Votre intrigue nous mène aux quatre coins de l’Europe, dans une écriture particulièrement haletante et visuelle. Quels sont vos auteurs de référence en la matière ?
Écrire un thriller, c’est toujours chercher à entraîner les lectrices et les lecteurs dans une expérience qui rend difficile la moindre pause. Comme dans une composition musicale, il faut des montées en puissance, des accalmies, des changements de rythme. Sur le travail de mécanique, j’ai toujours été très impressionné par les romans de Bernard Minier, de Franck Thilliez, de Jean-Christophe Grangé. Et puis il y a tous ces écrivains anglo-saxons passés maîtres dans l’art de faire vivre des personnages forts, complexes, pour lesquels on ressentira une forte empathie: James Ellroy, Edward Bunker, Dennis Lehane. Leurs héros sont toujours sur le fil du rasoir. Mais je ne lis pas que des thrillers, j’essaye de me nourrir d’autres littératures. Récemment, j’ai été très marqué par Les Enfants sont rois de Delphine de Vigan, Minuit dans la ville des songes de René Frégni ou Le Mage du Kremlin de Giuliano da Empoli.
Un mot sur Paul Green, votre journaliste américain si attachant que vous avez laissé au repos. Que devient-il ? Le retrouvera-t-on un jour dans un nouveau roman?
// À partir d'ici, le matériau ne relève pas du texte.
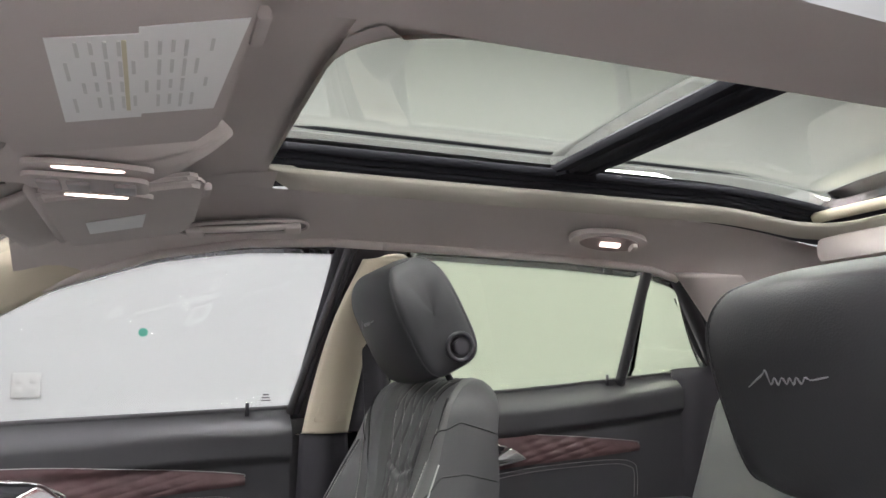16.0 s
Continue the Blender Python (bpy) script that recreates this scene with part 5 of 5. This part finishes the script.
grid_ob("red_jamb", jamb, list(np.linspace(0, 1, 60)), list(np.linspace(0, 1, 67)), RED, db, "deep red painted door jamb")
strik = thing("door_striker", (0.528, -0.795, 0.783), "zinc door striker on the red door jamb", "door striker")
STM = pose(0, 0, 0, 0, -75, 25) @ Matrix.Diagonal((0.72, 0.72, 0.8, 1))
ZINC = mat("zinc_plate", (0.24, 0.24, 0.22), 0.35, metal=1.0, mottle=0.15)
plate("striker_plate", rrect(-0.032, -0.026, 0.032, 0.026, 0.014), 0, 0.006, ZINC, strik, STM, 0.002)
tube("striker_loop", [STM @ Vector(p) for p in spline([(-0.014, -0.014, 0.0), (-0.016, -0.014, 0.022), (0.0, -0.014, 0.030), (0.016, -0.014, 0.022), (0.014, -0.014, 0)], 24)], 0.005, CHROME, strik, sides=10)
part("striker_bolt", box_bm(0.014, 0.014, 0.006, STM @ Matrix.Translation((0.005, 0.013, 0.008)), 0.002), ALU, strik)
sill = thing("driver_sill", (0, 0, 0), "dark plastic sill trim beside the driver seat", "sill trim", kind="structure")
box("sill_trim", (-0.6, -0.745, 0.30), (0.52, -0.66, 0.455), DARK, sill, 0.02)
box("sill_skin", (-0.6, -0.86, 0.25), (0.52, -0.755, 0.43), RED, sill, 0.03)

# ---- outboard seat side shields ----
for y, x, z, sg in ((-0.385, 0.190, 0.600, -1), (0.370, 0.171, 0.660, 1)):
    sh = thing("seat_side_shield", (x, y, z - 0.12), "dark plastic side shield with switches on the seat base", "seat trim", "seat side shields")
    def sfn(u, v, sg=sg):
        xx = -0.06 + 0.50 * u
        top = float(np.interp(u, [0, 0.2, 0.7, 0.85, 1], [0.0, 0.045, 0.085, 0.11, 0.09]))
        return Vector((xx, sg * (0.262 + 0.022 * math.sin(min(v * 1.5, 1) * math.pi / 2)), top - (0.13 + 0.02 * u) * v))
    grid_ob("shield_face", sfn, list(np.linspace(0, 1, 40)), list(np.linspace(0, 1, 14)), GREYPL, sh, thick=0.012)
    part("hinge_cover", box_bm(0.075, 0.034, 0.11, Matrix.Translation((0.385, sg * 0.262, 0.055)) @ pose(0, 0, 0, 0, 24, 0), 0.016, 4), GREYPL, sh)
    if sg < 0:
        part("label_tab", box_bm(0.045, 0.004, 0.014, Matrix.Translation((0.30, -0.279, 0.055)) @ pose(0, 0, 0, 0, -10, 0), 0.003), GREYPL, sh)

# ---- roof ----
roof = thing("headliner", (0, 0, 0), "grey cloth headliner round a long glass roof", "headliner", kind="structure")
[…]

Paul Green est en vacances bien méritées ! Je l’imagine, sur le perron de sa cabane, au coeur de la forêt de Redwood, à écouter ses vieux vinyles des années 70… Mais on peut le retrouver en librairie avec la sortie en poche, chez Pocket, de sa dernière enquête, Méfiez-vous des anges. Je ne sais pas encore s’il reviendra. Peut-être… mais pas dans l’immédiat. L’écriture de Roches de Sang m’a donné envie d’explorer de nouveaux territoires. Mon prochain roman sera une histoire indépendante, qui se déroulera en France. Un thriller que j’espère surprenant. Une immersion tendue dans un milieu assez méconnu.